I did hear back from some trans people who read the story, and they did like it…but not in the way I was expecting. I had assumed there would be a lot of fist-pumping appreciation for the end, where Five-Thirty-Five (who is by that point basically “trans” insofar as the term has meaning for robots) stands up and says that she’s not broken, she’s not damaged, and she doesn’t need fixing. But in fact, the bit that I was told really got to them was when Five-Thirty-Five found out that Rory had a penis, and didn’t care one damn bit.

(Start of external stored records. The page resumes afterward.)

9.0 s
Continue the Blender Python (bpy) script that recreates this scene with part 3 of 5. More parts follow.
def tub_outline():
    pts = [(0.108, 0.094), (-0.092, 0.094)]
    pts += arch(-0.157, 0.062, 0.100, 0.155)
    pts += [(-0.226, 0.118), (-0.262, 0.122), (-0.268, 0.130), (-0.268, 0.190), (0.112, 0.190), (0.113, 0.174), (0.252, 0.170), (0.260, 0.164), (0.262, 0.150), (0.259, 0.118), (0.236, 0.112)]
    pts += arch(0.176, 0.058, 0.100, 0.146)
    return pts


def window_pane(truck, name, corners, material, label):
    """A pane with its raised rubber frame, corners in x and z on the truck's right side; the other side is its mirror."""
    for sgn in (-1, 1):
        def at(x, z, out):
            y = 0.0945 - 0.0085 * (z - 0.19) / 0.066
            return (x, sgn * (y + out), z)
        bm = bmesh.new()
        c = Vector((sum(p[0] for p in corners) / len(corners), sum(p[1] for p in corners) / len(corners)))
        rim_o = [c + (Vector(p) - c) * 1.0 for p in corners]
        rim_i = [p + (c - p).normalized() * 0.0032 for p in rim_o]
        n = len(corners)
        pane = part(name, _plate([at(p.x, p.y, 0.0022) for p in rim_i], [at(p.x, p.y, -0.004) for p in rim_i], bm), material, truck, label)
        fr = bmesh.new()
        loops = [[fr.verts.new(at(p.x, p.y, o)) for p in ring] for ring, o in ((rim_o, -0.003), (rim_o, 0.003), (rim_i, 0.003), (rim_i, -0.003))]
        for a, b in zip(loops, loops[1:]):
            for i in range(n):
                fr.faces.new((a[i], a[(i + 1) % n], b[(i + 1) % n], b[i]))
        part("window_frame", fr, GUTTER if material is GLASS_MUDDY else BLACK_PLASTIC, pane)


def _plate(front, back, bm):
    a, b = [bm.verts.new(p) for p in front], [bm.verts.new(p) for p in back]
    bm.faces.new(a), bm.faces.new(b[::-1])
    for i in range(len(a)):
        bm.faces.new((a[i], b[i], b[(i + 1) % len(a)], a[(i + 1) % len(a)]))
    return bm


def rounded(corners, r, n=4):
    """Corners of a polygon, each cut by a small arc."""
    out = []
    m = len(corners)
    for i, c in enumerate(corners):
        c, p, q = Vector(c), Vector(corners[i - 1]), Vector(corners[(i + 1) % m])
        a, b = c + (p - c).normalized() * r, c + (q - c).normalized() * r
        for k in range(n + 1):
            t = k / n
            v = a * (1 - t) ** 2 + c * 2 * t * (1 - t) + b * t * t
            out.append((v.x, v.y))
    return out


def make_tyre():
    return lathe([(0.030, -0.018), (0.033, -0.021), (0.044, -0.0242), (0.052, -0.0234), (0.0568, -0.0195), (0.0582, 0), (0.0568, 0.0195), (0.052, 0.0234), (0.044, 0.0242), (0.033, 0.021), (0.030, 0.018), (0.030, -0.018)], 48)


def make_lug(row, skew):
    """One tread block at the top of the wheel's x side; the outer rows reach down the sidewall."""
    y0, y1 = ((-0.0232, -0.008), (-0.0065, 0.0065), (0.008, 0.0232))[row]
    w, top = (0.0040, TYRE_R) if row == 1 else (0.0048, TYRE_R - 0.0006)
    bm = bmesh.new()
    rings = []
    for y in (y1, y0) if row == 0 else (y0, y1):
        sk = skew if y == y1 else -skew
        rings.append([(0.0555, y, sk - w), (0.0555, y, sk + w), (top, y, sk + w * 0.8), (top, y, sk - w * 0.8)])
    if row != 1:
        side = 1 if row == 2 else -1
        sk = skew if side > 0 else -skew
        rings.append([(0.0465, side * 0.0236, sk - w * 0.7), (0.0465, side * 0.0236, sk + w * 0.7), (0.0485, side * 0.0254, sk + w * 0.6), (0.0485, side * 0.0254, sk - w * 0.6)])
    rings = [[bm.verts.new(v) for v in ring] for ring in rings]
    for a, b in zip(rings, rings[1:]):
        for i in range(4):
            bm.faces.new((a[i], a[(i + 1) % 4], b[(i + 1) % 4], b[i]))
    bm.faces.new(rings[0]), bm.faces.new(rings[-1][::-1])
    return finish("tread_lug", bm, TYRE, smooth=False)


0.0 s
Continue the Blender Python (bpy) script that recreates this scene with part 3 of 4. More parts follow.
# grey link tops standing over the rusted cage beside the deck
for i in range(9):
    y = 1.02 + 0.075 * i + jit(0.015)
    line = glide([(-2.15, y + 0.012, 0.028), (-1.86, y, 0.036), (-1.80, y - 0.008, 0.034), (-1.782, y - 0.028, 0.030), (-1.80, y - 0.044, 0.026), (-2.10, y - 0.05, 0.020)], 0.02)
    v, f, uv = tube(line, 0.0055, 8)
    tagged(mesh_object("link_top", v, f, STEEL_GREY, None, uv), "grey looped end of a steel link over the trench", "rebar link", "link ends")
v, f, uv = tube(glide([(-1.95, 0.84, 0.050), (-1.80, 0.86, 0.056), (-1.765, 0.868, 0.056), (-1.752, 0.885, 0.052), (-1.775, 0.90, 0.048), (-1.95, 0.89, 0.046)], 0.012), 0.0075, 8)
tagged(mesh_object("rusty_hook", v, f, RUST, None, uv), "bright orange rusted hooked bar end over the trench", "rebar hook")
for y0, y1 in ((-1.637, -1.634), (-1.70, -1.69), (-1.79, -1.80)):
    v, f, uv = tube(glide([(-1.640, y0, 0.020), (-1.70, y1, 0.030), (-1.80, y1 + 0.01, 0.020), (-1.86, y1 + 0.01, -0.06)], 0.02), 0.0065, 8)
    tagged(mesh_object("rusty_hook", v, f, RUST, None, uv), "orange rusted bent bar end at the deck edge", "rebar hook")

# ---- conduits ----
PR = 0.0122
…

That kind of acceptance and representation hit home, and it’s made me work harder at including more of it.

 

Learn to Fly: Every once in a while, I’ll hear a song title and think, “Nah, nothing there.” Actually, it happens a lot–I probably spend fifteen to twenty minutes just looking at titles I don’t see anything interesting in for every one that I do. But every once in a while, after deciding that there’s nothing worth using in a song title…I’ll keep hearing the song. Over and over. All the damn time. Until my brain, apparently out of sheer psychological self-defense, starts constructing some crazy-ass scenario around it that makes sense to exactly nobody but me.

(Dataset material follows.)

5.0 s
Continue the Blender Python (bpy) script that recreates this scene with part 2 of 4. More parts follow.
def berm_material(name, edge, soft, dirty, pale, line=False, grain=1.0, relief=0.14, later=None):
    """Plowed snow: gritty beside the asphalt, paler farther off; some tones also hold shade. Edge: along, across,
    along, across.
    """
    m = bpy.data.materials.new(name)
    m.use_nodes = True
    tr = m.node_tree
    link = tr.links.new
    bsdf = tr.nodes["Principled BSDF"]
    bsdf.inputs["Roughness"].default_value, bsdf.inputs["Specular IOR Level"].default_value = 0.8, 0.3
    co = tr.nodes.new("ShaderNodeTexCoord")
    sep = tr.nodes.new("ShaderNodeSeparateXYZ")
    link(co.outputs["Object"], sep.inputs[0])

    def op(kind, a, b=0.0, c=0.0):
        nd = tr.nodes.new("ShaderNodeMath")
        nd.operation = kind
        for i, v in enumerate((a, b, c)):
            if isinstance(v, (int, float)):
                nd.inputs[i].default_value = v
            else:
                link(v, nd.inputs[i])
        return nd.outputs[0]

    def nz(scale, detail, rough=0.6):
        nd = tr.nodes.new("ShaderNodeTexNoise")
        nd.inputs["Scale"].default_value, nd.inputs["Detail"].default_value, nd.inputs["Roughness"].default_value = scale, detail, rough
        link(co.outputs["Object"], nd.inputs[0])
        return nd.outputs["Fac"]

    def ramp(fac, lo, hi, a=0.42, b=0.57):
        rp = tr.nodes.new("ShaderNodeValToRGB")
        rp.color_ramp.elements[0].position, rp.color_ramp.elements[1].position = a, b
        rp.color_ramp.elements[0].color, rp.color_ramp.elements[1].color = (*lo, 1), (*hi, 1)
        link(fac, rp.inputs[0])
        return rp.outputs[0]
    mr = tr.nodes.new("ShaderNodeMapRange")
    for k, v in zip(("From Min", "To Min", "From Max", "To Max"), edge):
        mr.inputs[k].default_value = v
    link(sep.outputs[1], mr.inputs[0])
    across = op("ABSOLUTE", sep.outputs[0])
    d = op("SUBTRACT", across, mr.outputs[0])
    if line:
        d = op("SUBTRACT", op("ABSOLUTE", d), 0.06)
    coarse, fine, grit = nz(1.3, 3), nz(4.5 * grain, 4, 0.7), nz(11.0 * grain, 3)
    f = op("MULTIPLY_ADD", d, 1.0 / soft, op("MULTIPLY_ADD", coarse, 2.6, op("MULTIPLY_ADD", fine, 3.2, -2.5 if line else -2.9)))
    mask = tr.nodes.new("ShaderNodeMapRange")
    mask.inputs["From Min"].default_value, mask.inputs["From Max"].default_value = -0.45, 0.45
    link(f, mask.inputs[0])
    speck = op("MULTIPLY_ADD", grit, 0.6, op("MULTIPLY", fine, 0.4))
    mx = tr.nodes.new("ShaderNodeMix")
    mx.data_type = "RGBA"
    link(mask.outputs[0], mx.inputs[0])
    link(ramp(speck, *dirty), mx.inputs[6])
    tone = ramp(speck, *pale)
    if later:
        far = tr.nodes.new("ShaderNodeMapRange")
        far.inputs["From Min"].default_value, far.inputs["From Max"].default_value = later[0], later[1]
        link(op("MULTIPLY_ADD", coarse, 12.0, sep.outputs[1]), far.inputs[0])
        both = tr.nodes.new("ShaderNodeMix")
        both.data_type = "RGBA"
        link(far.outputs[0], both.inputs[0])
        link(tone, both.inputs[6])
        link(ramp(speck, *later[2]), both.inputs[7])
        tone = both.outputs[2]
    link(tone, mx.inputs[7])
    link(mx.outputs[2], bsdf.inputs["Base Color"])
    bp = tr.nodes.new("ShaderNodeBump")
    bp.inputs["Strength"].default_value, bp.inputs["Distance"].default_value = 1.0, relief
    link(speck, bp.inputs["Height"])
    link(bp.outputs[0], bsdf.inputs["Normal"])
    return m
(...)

That was what happened with “Learn to Fly”. It was on the playlist for the video game ‘Rock Band’, which I didn’t play but which my roommate did (incessantly), and so I saw the title and heard the song a lot. And eventually my brain took the old joke about the two guys drinking on top of the Empire State Building, fused it with my superhero universe and Samantha Steele, the frequently-victimized Adventure Girl, and came up with…well, this. Have I mentioned my brain sometimes terrifies me?

 

And that’s another month in the books! Thanks for reading!